* Begin *
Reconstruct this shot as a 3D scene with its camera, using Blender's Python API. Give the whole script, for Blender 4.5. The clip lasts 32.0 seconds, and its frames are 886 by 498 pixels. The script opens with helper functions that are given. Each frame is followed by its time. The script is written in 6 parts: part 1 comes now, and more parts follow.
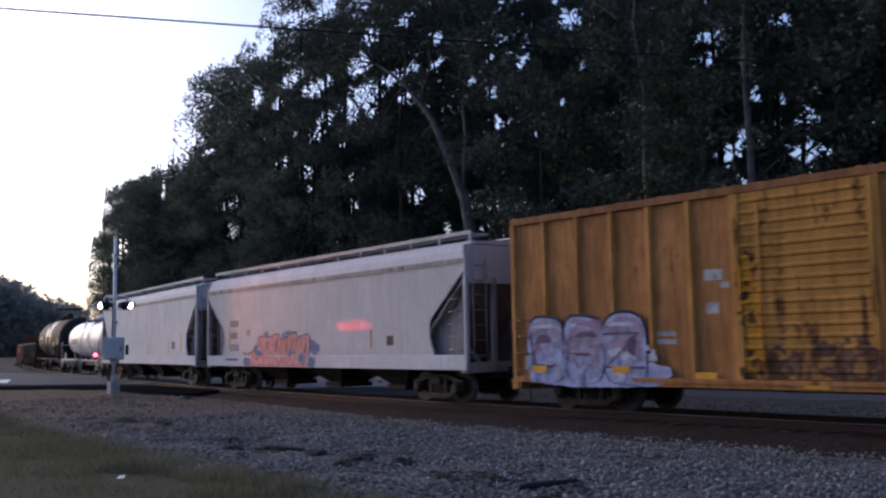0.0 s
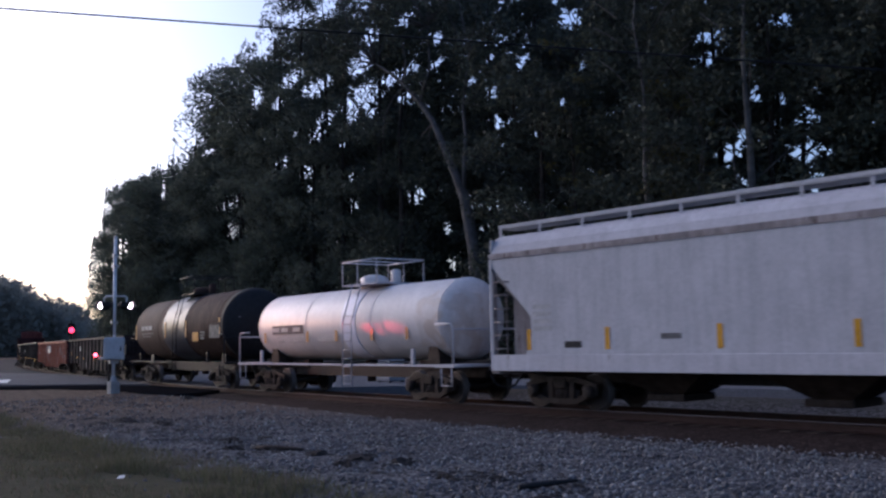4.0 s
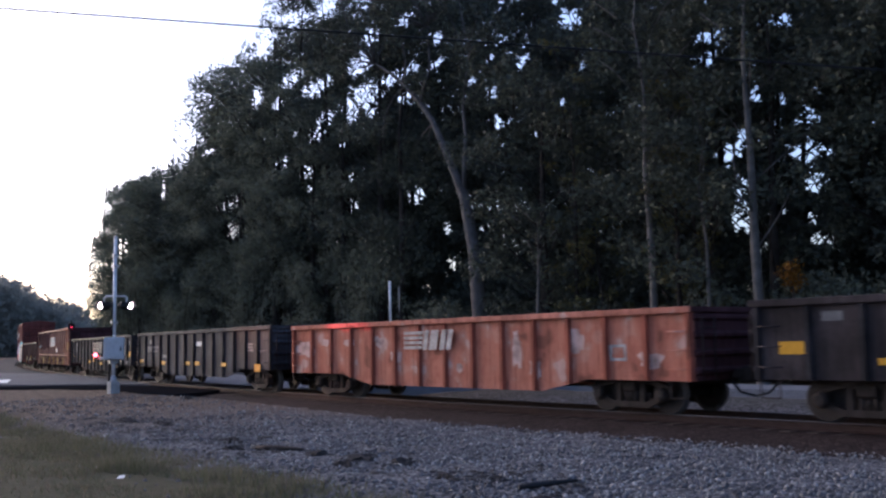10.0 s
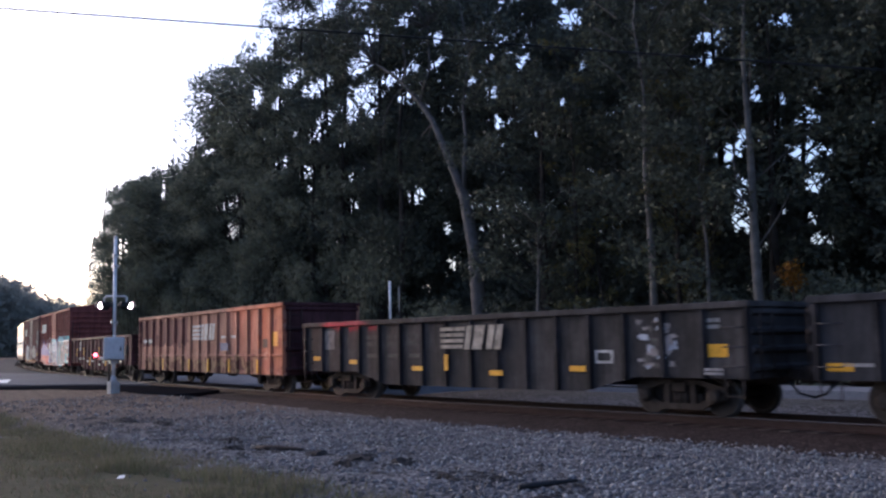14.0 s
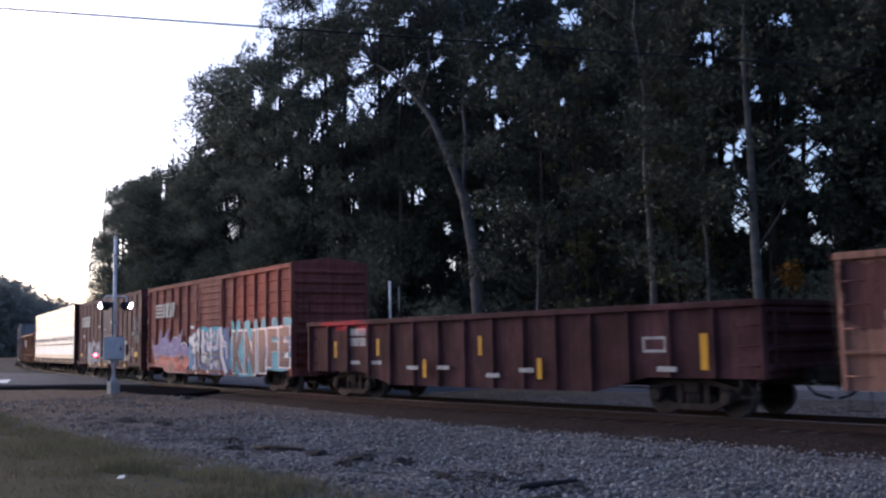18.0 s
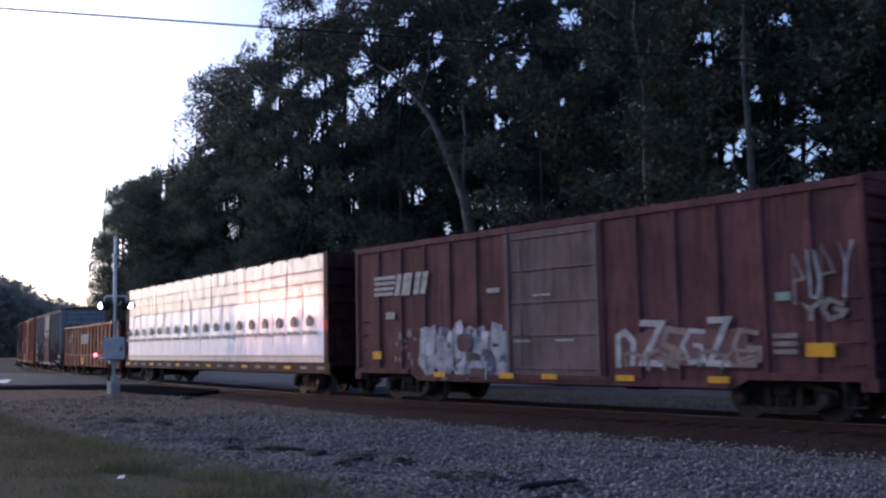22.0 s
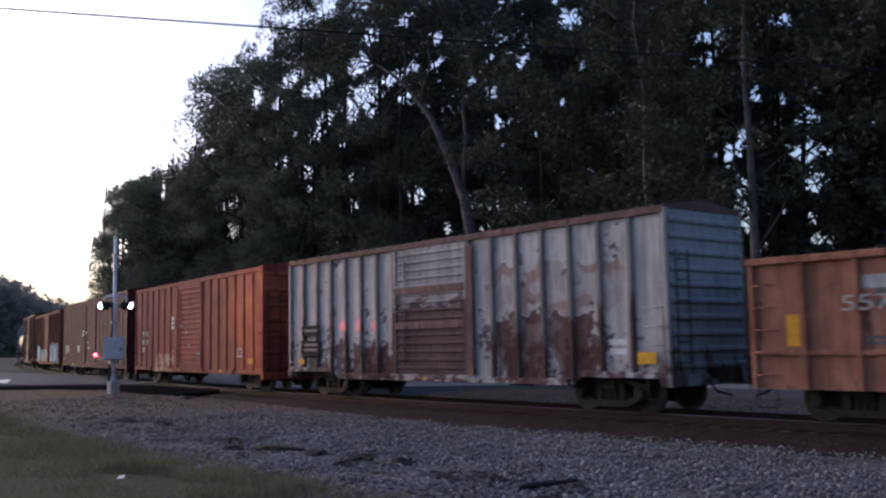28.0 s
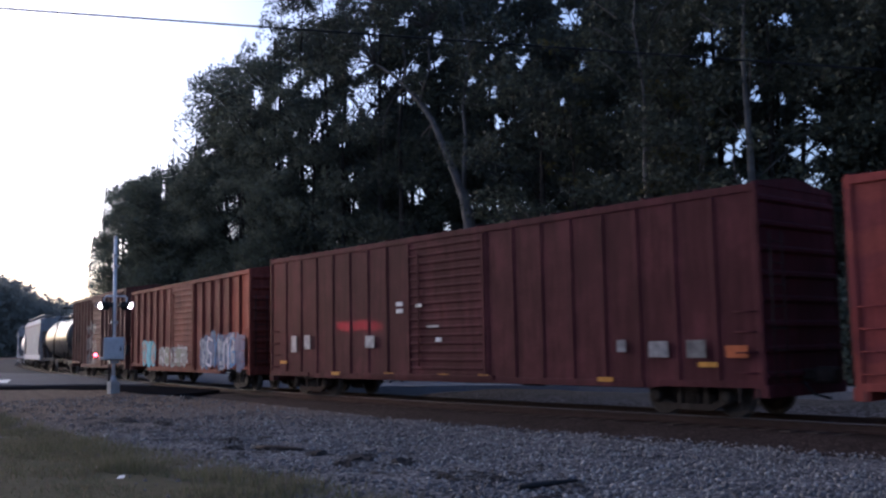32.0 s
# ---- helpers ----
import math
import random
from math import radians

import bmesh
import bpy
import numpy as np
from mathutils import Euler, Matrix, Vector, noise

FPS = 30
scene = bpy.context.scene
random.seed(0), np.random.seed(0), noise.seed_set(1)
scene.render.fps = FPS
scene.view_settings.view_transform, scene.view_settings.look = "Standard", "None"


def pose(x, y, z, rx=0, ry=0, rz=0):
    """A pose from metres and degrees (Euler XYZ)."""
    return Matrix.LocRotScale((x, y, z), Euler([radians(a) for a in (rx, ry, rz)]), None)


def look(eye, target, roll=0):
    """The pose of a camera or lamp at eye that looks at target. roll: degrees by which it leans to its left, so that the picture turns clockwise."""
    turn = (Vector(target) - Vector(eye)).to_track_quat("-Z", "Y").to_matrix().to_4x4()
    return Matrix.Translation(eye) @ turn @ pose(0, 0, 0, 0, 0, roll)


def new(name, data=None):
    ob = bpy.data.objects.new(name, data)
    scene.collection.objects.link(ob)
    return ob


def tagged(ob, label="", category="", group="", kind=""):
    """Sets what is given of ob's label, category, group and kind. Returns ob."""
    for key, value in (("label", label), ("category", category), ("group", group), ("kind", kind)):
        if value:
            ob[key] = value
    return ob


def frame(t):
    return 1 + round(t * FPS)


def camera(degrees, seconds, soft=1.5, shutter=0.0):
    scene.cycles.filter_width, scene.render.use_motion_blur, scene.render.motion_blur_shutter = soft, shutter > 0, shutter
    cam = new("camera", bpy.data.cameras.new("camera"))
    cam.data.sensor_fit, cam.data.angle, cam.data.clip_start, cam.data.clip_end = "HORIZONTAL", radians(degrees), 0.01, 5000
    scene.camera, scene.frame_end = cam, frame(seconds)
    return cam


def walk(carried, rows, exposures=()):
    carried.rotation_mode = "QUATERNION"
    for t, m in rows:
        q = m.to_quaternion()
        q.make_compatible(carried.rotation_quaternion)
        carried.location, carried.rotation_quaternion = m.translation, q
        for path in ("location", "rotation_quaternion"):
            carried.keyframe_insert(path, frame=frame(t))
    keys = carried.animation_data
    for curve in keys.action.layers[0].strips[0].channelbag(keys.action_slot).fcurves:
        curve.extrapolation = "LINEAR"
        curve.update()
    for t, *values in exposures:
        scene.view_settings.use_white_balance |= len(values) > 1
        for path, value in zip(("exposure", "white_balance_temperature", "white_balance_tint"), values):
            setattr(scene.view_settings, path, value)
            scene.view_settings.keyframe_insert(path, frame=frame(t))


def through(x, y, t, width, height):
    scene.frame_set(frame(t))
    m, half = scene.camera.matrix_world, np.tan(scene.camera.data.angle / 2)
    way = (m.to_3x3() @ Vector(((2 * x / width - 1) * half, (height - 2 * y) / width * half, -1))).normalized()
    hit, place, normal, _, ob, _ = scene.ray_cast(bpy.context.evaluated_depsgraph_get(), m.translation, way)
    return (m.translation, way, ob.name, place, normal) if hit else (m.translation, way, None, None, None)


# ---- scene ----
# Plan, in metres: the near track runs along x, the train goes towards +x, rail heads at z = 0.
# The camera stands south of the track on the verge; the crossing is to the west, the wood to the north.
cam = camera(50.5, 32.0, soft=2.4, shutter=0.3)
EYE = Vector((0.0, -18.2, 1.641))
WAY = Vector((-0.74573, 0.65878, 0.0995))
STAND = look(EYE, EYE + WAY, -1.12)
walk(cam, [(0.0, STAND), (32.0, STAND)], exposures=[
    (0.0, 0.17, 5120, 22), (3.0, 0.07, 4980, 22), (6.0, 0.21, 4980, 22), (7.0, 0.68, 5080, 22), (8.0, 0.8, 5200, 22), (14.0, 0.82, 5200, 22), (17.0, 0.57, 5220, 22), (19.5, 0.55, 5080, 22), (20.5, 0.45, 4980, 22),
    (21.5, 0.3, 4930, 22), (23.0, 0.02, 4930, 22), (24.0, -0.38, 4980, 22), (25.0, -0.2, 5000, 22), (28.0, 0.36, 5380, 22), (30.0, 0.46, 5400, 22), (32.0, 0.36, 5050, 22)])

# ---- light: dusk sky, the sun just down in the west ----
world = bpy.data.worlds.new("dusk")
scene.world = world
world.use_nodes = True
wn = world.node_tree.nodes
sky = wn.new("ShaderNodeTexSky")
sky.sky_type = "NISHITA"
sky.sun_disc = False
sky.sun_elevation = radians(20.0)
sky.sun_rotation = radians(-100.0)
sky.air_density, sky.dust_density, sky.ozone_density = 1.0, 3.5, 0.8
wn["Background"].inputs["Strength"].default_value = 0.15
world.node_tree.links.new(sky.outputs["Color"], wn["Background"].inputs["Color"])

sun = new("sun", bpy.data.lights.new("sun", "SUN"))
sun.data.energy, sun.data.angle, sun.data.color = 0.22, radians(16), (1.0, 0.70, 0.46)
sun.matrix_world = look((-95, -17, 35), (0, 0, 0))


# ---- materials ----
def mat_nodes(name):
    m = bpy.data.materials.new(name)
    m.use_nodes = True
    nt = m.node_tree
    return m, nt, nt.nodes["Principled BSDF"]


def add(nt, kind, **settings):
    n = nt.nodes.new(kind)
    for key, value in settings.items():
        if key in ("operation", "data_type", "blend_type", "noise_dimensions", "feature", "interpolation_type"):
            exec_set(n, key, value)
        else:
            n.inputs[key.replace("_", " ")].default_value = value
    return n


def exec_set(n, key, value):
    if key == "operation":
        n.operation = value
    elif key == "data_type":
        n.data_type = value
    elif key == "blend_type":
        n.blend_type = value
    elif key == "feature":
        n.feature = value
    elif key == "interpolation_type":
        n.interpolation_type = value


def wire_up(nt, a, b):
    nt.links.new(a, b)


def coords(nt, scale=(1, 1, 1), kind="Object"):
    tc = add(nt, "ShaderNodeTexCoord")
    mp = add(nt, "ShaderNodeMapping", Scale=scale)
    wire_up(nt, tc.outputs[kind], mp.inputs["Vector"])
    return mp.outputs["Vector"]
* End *
Problem to solve — Print out the lines exactly, skipping any picture.

Output below —
Reconstruct this shot as a 3D scene with its camera, using Blender's Python API. Give the whole script, for Blender 4.5. The clip lasts 32.0 seconds, and its frames are 886 by 498 pixels. The script opens with helper functions that are given. Each frame is followed by its time. The script is written in 6 parts: part 1 comes now, and more parts follow.
0.0 s
4.0 s
10.0 s
14.0 s
18.0 s
22.0 s
28.0 s
32.0 s
# ---- helpers ----
import math
import random
from math import radians

import bmesh
import bpy
import numpy as np
from mathutils import Euler, Matrix, Vector, noise

FPS = 30
scene = bpy.context.scene
random.seed(0), np.random.seed(0), noise.seed_set(1)
scene.render.fps = FPS
scene.view_settings.view_transform, scene.view_settings.look = "Standard", "None"


def pose(x, y, z, rx=0, ry=0, rz=0):
    """A pose from metres and degrees (Euler XYZ)."""
    return Matrix.LocRotScale((x, y, z), Euler([radians(a) for a in (rx, ry, rz)]), None)


def look(eye, target, roll=0):
    """The pose of a camera or lamp at eye that looks at target. roll: degrees by which it leans to its left, so that the picture turns clockwise."""
    turn = (Vector(target) - Vector(eye)).to_track_quat("-Z", "Y").to_matrix().to_4x4()
    return Matrix.Translation(eye) @ turn @ pose(0, 0, 0, 0, 0, roll)


def new(name, data=None):
    ob = bpy.data.objects.new(name, data)
    scene.collection.objects.link(ob)
    return ob


def tagged(ob, label="", category="", group="", kind=""):
    """Sets what is given of ob's label, category, group and kind. Returns ob."""
    for key, value in (("label", label), ("category", category), ("group", group), ("kind", kind)):
        if value:
            ob[key] = value
    return ob


def frame(t):
    return 1 + round(t * FPS)


def camera(degrees, seconds, soft=1.5, shutter=0.0):
    scene.cycles.filter_width, scene.render.use_motion_blur, scene.render.motion_blur_shutter = soft, shutter > 0, shutter
    cam = new("camera", bpy.data.cameras.new("camera"))
    cam.data.sensor_fit, cam.data.angle, cam.data.clip_start, cam.data.clip_end = "HORIZONTAL", radians(degrees), 0.01, 5000
    scene.camera, scene.frame_end = cam, frame(seconds)
    return cam


def walk(carried, rows, exposures=()):
    carried.rotation_mode = "QUATERNION"
    for t, m in rows:
        q = m.to_quaternion()
        q.make_compatible(carried.rotation_quaternion)
        carried.location, carried.rotation_quaternion = m.translation, q
        for path in ("location", "rotation_quaternion"):
            carried.keyframe_insert(path, frame=frame(t))
    keys = carried.animation_data
    for curve in keys.action.layers[0].strips[0].channelbag(keys.action_slot).fcurves:
        curve.extrapolation = "LINEAR"
        curve.update()
    for t, *values in exposures:
        scene.view_settings.use_white_balance |= len(values) > 1
        for path, value in zip(("exposure", "white_balance_temperature", "white_balance_tint"), values):
            setattr(scene.view_settings, path, value)
            scene.view_settings.keyframe_insert(path, frame=frame(t))


def through(x, y, t, width, height):
    scene.frame_set(frame(t))
    m, half = scene.camera.matrix_world, np.tan(scene.camera.data.angle / 2)
    way = (m.to_3x3() @ Vector(((2 * x / width - 1) * half, (height - 2 * y) / width * half, -1))).normalized()
    hit, place, normal, _, ob, _ = scene.ray_cast(bpy.context.evaluated_depsgraph_get(), m.translation, way)
    return (m.translation, way, ob.name, place, normal) if hit else (m.translation, way, None, None, None)


# ---- scene ----
# Plan, in metres: the near track runs along x, the train goes towards +x, rail heads at z = 0.
# The camera stands south of the track on the verge; the crossing is to the west, the wood to the north.
cam = camera(50.5, 32.0, soft=2.4, shutter=0.3)
EYE = Vector((0.0, -18.2, 1.641))
WAY = Vector((-0.74573, 0.65878, 0.0995))
STAND = look(EYE, EYE + WAY, -1.12)
walk(cam, [(0.0, STAND), (32.0, STAND)], exposures=[
    (0.0, 0.17, 5120, 22), (3.0, 0.07, 4980, 22), (6.0, 0.21, 4980, 22), (7.0, 0.68, 5080, 22), (8.0, 0.8, 5200, 22), (14.0, 0.82, 5200, 22), (17.0, 0.57, 5220, 22), (19.5, 0.55, 5080, 22), (20.5, 0.45, 4980, 22),
    (21.5, 0.3, 4930, 22), (23.0, 0.02, 4930, 22), (24.0, -0.38, 4980, 22), (25.0, -0.2, 5000, 22), (28.0, 0.36, 5380, 22), (30.0, 0.46, 5400, 22), (32.0, 0.36, 5050, 22)])

# ---- light: dusk sky, the sun just down in the west ----
world = bpy.data.worlds.new("dusk")
scene.world = world
world.use_nodes = True
wn = world.node_tree.nodes
sky = wn.new("ShaderNodeTexSky")
sky.sky_type = "NISHITA"
sky.sun_disc = False
sky.sun_elevation = radians(20.0)
sky.sun_rotation = radians(-100.0)
sky.air_density, sky.dust_density, sky.ozone_density = 1.0, 3.5, 0.8
wn["Background"].inputs["Strength"].default_value = 0.15
world.node_tree.links.new(sky.outputs["Color"], wn["Background"].inputs["Color"])

sun = new("sun", bpy.data.lights.new("sun", "SUN"))
sun.data.energy, sun.data.angle, sun.data.color = 0.22, radians(16), (1.0, 0.70, 0.46)
sun.matrix_world = look((-95, -17, 35), (0, 0, 0))


# ---- materials ----
def mat_nodes(name):
    m = bpy.data.materials.new(name)
    m.use_nodes = True
    nt = m.node_tree
    return m, nt, nt.nodes["Principled BSDF"]


def add(nt, kind, **settings):
    n = nt.nodes.new(kind)
    for key, value in settings.items():
        if key in ("operation", "data_type", "blend_type", "noise_dimensions", "feature", "interpolation_type"):
            exec_set(n, key, value)
        else:
            n.inputs[key.replace("_", " ")].default_value = value
    return n


def exec_set(n, key, value):
    if key == "operation":
        n.operation = value
    elif key == "data_type":
        n.data_type = value
    elif key == "blend_type":
        n.blend_type = value
    elif key == "feature":
        n.feature = value
    elif key == "interpolation_type":
        n.interpolation_type = value


def wire_up(nt, a, b):
    nt.links.new(a, b)


def coords(nt, scale=(1, 1, 1), kind="Object"):
    tc = add(nt, "ShaderNodeTexCoord")
    mp = add(nt, "ShaderNodeMapping", Scale=scale)
    wire_up(nt, tc.outputs[kind], mp.inputs["Vector"])
    return mp.outputs["Vector"]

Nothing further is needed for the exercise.